Prevalence and Risk Factors of Cervical Dysplasia among Human Immunodeficiency Virus Sero-Positive Females on Highly Active Antiretroviral Therapy in Enugu, Southeastern, Nigeria

Document Type : Research Articles


1 Department of Medical Laboratory Sciences, Faculty of Health Sciences and Technology, College of Medicine, University of Nigeria Nsukka, Nigeria.

2 Department of Obstetrics and Gynaecology, Faculty of Medical Sciences, College of Medicine, University of Nigeria Nsukka, Nigeria.
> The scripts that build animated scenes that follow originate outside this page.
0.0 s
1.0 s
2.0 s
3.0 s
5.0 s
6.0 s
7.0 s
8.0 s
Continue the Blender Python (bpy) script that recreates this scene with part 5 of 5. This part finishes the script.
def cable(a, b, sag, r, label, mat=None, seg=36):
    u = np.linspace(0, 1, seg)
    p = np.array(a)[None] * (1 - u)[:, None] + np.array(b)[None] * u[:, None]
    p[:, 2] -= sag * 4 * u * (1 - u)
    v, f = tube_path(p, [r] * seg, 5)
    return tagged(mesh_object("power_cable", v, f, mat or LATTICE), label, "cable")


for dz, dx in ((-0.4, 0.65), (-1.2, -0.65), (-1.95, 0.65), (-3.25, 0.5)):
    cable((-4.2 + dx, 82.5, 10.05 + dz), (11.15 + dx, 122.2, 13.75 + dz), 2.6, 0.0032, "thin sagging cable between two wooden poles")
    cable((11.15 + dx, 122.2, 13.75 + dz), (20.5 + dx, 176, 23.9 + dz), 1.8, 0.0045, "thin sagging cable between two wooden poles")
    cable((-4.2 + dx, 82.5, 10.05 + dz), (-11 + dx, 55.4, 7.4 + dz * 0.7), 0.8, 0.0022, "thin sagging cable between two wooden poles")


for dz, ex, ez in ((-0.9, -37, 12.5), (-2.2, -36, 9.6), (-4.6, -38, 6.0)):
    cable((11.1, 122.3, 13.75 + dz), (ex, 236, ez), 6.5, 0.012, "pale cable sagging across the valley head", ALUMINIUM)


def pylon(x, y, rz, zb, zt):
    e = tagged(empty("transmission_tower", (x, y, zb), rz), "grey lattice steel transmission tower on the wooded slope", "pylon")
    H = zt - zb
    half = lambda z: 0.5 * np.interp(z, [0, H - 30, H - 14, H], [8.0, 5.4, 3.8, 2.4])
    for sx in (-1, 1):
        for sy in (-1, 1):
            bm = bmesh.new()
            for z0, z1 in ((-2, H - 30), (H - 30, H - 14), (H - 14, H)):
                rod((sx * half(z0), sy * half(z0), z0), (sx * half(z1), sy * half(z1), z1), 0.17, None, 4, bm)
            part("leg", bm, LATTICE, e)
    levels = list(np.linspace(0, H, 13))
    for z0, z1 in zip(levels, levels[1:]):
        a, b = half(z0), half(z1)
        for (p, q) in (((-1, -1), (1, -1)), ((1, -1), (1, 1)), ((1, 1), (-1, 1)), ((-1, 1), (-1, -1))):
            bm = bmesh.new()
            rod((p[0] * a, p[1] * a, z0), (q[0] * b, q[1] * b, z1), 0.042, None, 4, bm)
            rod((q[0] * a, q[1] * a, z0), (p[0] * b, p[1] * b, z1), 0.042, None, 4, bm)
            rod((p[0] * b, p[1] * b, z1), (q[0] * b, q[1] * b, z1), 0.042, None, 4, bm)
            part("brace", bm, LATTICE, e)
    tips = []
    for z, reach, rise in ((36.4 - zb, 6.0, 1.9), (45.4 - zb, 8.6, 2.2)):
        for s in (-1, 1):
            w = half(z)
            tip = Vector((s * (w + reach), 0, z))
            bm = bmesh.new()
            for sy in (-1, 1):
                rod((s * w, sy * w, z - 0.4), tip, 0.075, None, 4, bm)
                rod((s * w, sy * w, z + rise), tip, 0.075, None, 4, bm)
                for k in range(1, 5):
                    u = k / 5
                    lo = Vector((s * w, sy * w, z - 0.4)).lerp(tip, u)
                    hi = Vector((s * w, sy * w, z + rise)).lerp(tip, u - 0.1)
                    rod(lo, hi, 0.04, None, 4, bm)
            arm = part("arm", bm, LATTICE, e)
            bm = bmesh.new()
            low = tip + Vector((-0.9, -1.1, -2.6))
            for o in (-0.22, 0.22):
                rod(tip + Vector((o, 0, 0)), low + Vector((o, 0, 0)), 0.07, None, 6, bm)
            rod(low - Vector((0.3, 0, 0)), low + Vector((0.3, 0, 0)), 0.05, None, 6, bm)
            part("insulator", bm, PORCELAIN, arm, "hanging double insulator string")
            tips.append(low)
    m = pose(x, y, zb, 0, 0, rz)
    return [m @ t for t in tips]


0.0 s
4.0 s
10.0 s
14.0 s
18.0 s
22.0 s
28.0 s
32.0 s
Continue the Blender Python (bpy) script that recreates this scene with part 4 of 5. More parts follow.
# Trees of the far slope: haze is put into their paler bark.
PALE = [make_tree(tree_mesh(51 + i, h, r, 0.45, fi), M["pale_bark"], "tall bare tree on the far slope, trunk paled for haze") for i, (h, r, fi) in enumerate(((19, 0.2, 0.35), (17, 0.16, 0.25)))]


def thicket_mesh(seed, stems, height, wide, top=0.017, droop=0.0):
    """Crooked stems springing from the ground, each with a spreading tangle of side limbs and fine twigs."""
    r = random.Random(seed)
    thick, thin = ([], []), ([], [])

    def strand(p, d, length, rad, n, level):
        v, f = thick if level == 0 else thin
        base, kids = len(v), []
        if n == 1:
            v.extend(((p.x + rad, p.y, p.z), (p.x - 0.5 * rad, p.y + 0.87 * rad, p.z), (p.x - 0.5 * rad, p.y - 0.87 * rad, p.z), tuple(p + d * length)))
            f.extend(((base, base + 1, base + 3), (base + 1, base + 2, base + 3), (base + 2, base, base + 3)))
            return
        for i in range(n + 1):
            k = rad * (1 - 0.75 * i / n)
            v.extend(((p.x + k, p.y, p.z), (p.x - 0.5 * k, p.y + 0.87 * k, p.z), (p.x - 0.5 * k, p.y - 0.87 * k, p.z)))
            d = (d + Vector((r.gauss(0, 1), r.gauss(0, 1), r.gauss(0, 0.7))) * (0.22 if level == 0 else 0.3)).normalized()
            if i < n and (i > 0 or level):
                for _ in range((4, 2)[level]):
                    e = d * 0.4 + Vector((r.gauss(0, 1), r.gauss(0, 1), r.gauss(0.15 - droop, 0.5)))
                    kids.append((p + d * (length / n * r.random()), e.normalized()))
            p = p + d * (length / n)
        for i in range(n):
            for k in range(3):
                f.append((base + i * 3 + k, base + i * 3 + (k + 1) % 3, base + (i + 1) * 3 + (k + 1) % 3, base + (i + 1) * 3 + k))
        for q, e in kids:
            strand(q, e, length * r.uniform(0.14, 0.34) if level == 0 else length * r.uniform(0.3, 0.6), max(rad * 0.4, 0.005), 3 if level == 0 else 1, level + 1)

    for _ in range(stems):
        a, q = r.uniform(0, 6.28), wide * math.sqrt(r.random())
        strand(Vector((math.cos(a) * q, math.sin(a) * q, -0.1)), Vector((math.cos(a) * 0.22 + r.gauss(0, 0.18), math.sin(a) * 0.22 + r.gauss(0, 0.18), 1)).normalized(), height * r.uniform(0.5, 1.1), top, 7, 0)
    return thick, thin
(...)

Objective: Evaluation of prevalence and risk factors of cervical dysplasia among Human Immunodeficiency Virus
sero-positive (HIV+ve) females on Highly Active Antiretroviral Therapy (HAART) attending HIV clinic at University of
Nigeria Teaching Hospital (UNTH) Enugu, Southeastern, Nigeria. Methods: Structured questionnaire was used to obtain
socio-demographic and risk factors data. Cervical specimens were collected from 105 HIV +ve females on HAART and
104 HIV seronegative (HIV–ve) females. Pap smears were collected using cytobrush and Ayre’s spatula in a secluded
place. Smears were made on slides and placed in 95% ethyl alcohol for conventional Pap staining and the cytobrush
washed into the preservative containers for later Immunocytochemistry staining. Blood samples were used for HIV
screening. Immunocytochemistry activity using anti-P16INK4A was carried out on the Pap smears that were positive
for cervical dysplasia. Results: Pap staining showed prevalence of cervical dysplasia among HIV+ve on HAART
19.05%, (ASCUS 14.29%, LSIL 3.81%, HSIL 0.95%) whereas HIV-ve was 6.73%, p = 0.008. Only the HSIL 0.95%
was positive for P16INK4A. Odds ratios at 95% Confident Interval of the risk factors of cervical dysplasia were thus;
HIV+ve, 3.26 (1.31-8.09), education less than secondary school 3.23 (1.25-8.37), polygamy 3.23 (1.25-8.37), smoking
1.36 (0.15-12.10), married 2.08 (0.43-2.31), grand multi gravidity 1.72 (0.72-4.11), grand multi parity 1.54 (0.66-3.61),
positive history of sexually transmitted diseases 2.49 (1.06-5.80). Uptake of cervical cancer screening was low in both
study groups, 7 (6.7%) among HIV+ve on HAART and 14 (13.5%) among HIV-ve females, P = 0.102. Conclusion:
HAART had cytoprotective effect against cervical dysplasia in HIV+ve females, by reducing progression of ASCUS to
LSIL, HSIL and cervical cancer. Progression from normal to ASCUS increased which could be due to latency or/and
prolonged persistent high risk HPV and HIV infections, of the most sexually active age group before diagnosed of HIV.